Na wiosnę Śląsk Wrocław mierzył się z ostatnimi pięcioma drużynami w tabeli i zdobył w nich zaledwie sześć punktów. Byli trenerzy tej drużyny Romuald Szukiełowicz i Władysław Żmuda zgodnie twierdzą, że coś złego dzieje się w drużynie wciąż aktualnych Mistrzów Polski.
– Śląsk Wrocław po dwudziestu kolejkach zajmuje piąte miejsce w Ekstraklasie.
– do tej pory zgromadził 32. pkt i do Górnika traci dwa.
– na taki dorobek punktowy złożyło się dziewięć zwycięstw, pięć remisów i sześć porażek.
– wiosną wrocławianie wygrali tylko raz przy trzech remisach i jednej porażce, choć mierzyli się z zespołami zajmującymi aktualnie w tabeli miejsca od 11 do 16.
– ich stosunek bramek wynosi 29:25 z czego na wiosnę 5:5.
– podopieczni Stanislava Levy’ego u siebie wygrali sześć spotkań, remisując dwa razy i przegrywając również dwa razy. Stosunek bramek 15:12.
– pozycja Śląska w tabeli przez większość sezonu oscyluje w pobliżu piątego miejsca.
– Śląsk od czterech spotkań nie zdobył kompletu punktów. .
– drużyna ze stolicy Dolnego Śląska wciąż walczy w Pucharze Polski, gdzie w półfinałowym dwumeczu zmierzy się z Wisłą Kraków.
– najlepszym strzelcem wrocławian są Sebastian Mila, Waldemar Sobota i Piotr Ćwielong, którzy zanotowali po cztery trafienia.
– liderem drużyny jest Sebastian Mila, jeden z najlepszych „asystentów” w Ekstraklasie. Doświadczony pomocnik rozegrał w polskiej lidze już ponad 200 spotkań zdobywając w nich 37. bramek.

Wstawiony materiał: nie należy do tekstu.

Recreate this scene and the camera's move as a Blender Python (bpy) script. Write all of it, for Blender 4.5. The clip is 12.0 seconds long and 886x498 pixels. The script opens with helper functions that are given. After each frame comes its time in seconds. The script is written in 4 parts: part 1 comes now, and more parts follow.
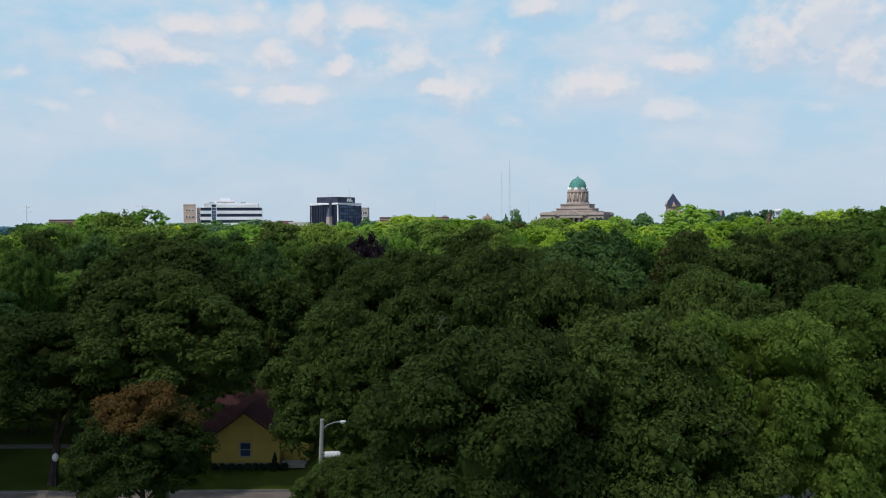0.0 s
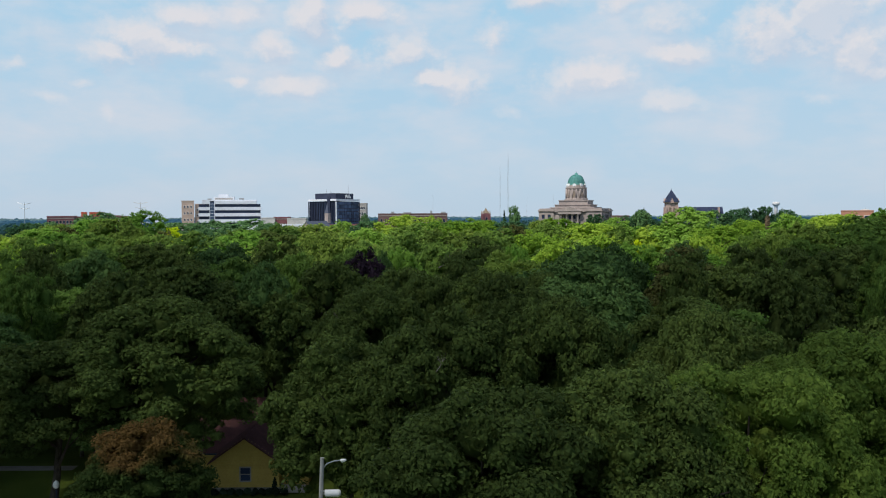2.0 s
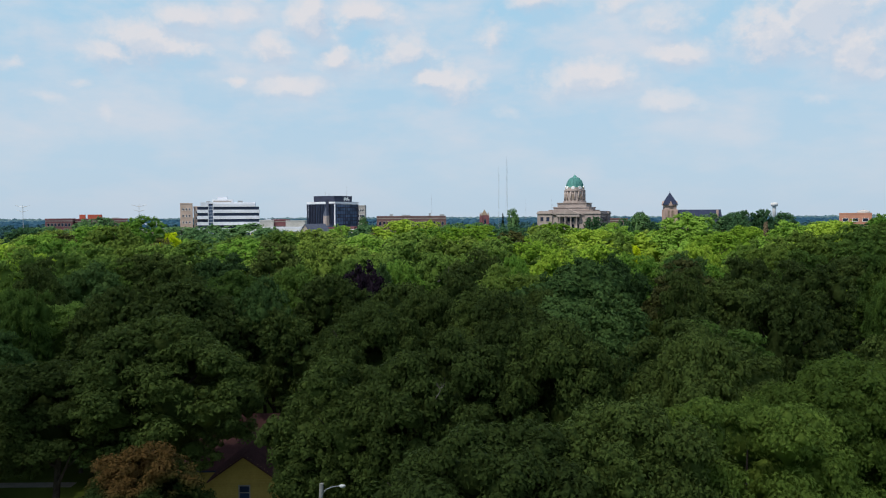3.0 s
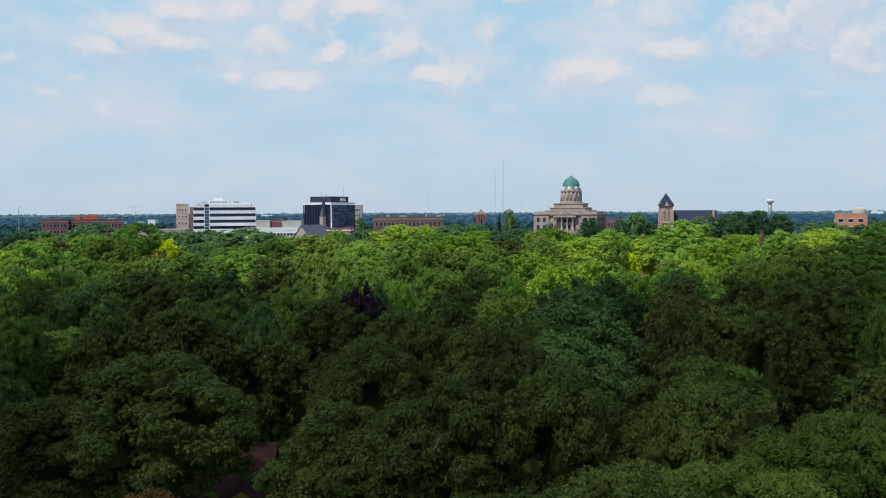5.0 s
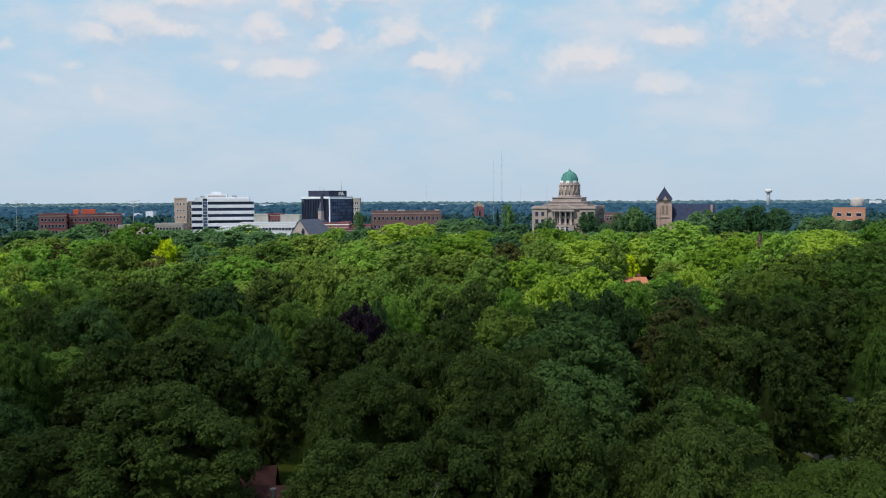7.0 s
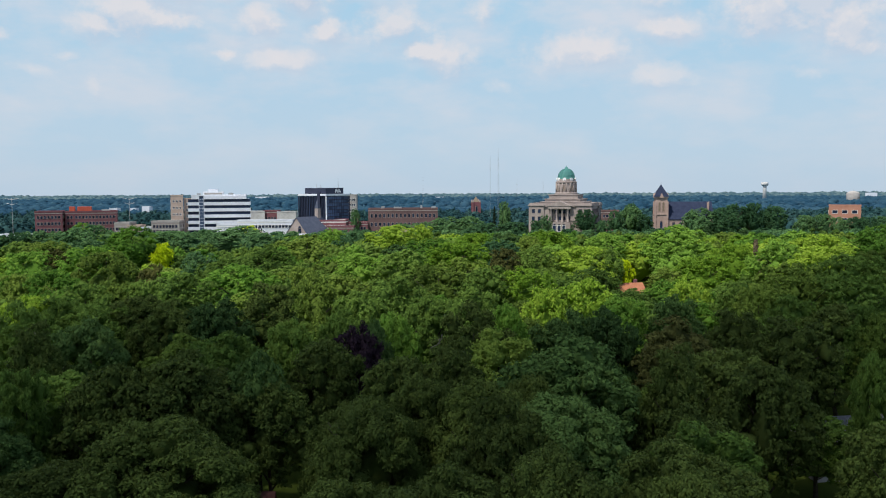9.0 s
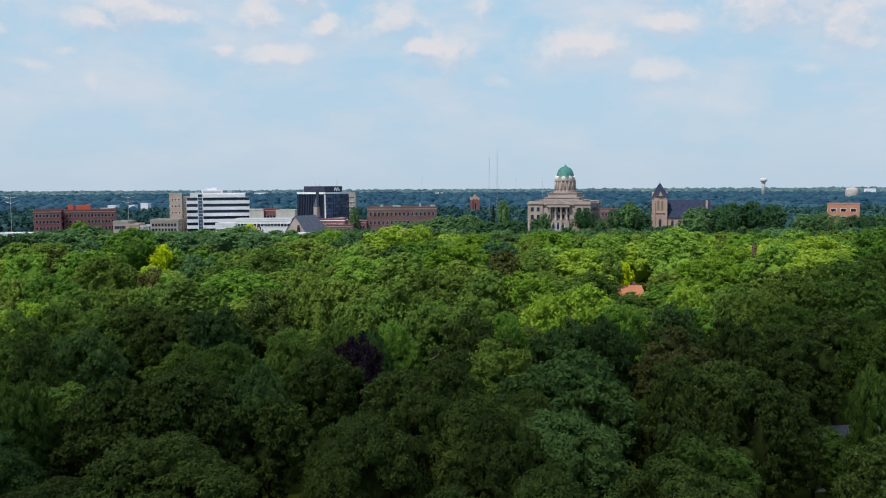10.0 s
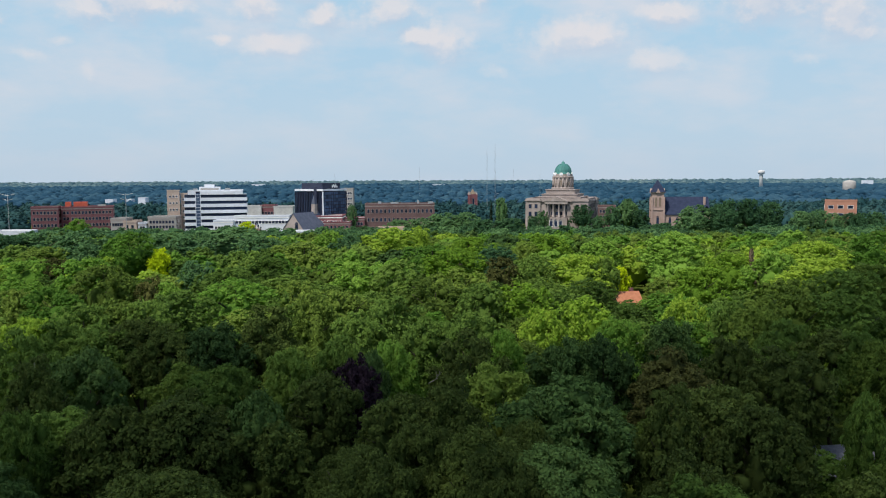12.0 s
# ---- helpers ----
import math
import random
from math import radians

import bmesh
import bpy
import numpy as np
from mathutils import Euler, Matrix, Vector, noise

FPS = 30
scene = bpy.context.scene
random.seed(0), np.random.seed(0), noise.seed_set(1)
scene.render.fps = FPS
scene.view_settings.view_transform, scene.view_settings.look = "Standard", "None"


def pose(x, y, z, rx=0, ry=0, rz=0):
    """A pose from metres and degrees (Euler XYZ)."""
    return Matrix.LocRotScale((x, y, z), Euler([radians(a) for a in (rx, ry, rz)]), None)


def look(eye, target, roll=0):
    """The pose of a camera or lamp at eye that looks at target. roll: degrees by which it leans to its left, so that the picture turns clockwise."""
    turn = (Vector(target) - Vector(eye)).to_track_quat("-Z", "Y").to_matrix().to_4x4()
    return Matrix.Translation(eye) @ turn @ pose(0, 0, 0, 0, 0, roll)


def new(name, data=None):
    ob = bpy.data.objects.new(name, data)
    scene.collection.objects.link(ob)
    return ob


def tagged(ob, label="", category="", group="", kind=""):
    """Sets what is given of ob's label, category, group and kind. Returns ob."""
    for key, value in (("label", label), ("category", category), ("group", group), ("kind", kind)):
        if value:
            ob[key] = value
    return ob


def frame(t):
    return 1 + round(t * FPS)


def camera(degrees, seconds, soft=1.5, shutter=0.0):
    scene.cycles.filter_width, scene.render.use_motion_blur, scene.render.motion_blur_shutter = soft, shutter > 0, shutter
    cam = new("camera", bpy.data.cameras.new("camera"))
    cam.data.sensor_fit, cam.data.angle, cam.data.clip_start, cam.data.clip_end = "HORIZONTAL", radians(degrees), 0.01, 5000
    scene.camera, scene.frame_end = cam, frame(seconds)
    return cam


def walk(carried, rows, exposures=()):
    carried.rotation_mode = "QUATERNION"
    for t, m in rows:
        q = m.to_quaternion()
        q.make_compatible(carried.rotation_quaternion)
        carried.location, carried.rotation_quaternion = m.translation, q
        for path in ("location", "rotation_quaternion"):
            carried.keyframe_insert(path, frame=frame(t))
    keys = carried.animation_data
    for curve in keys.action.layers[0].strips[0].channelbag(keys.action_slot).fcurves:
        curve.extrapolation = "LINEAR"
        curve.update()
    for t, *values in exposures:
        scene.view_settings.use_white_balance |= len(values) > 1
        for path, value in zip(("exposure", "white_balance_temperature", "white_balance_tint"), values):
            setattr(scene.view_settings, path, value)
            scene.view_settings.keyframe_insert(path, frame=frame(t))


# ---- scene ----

– były trener Śląska, Romuald Szukiełowicz odniósł się do słabego początku rundy rewanżowej wrocławian: Zaskakuje mnie, że ten zespół nie walczy, że na boisku nie ma rannych i zabitych, a kartki łapiemy za gadanie. Rozgadany zespół to oznaka słabości, bo jak jeden mówi, to pięciu słucha – twierdzi Szukiełowicz i dodaje, że jego zdaniem sytuacja finansowa klubu też może mieć wpływ na postawę drużyny. – Nie wierzę w zapewnienia, że poślizgi w wypłatach nie mają wpływu na grę. To zawsze gdzieś siedzi z tyłu głowy.
– podobne spostrzeżenia ma Władysław Żmuda, trener, który doprowadził WKS do pierwszego mistrzowskiego tytułu w 1977 roku. – Śląsk nie grał na maksymalnych obrotach, jak kandydat do czołowych miejsc w lidze. Zabrakło tego, czego Polakom w spotkaniu z Ukrainą – większej werwy, bo przewagę techniczną po stronie wrocławian było widać – ocenił. Żmuda widzi szansę by Śląsk pokonał w sobotę Górnika Zabrze: – Adam Nawałka poukładał ten zespół, ale oglądałem ich ostatnie spotkanie z Widzewem. Przy stanie 1:0 dla Górnika, łodzianie mieli dwie znakomite okazje i gdyby wtedy strzelili gola, mecz mógłby potoczyć się całkiem inaczej.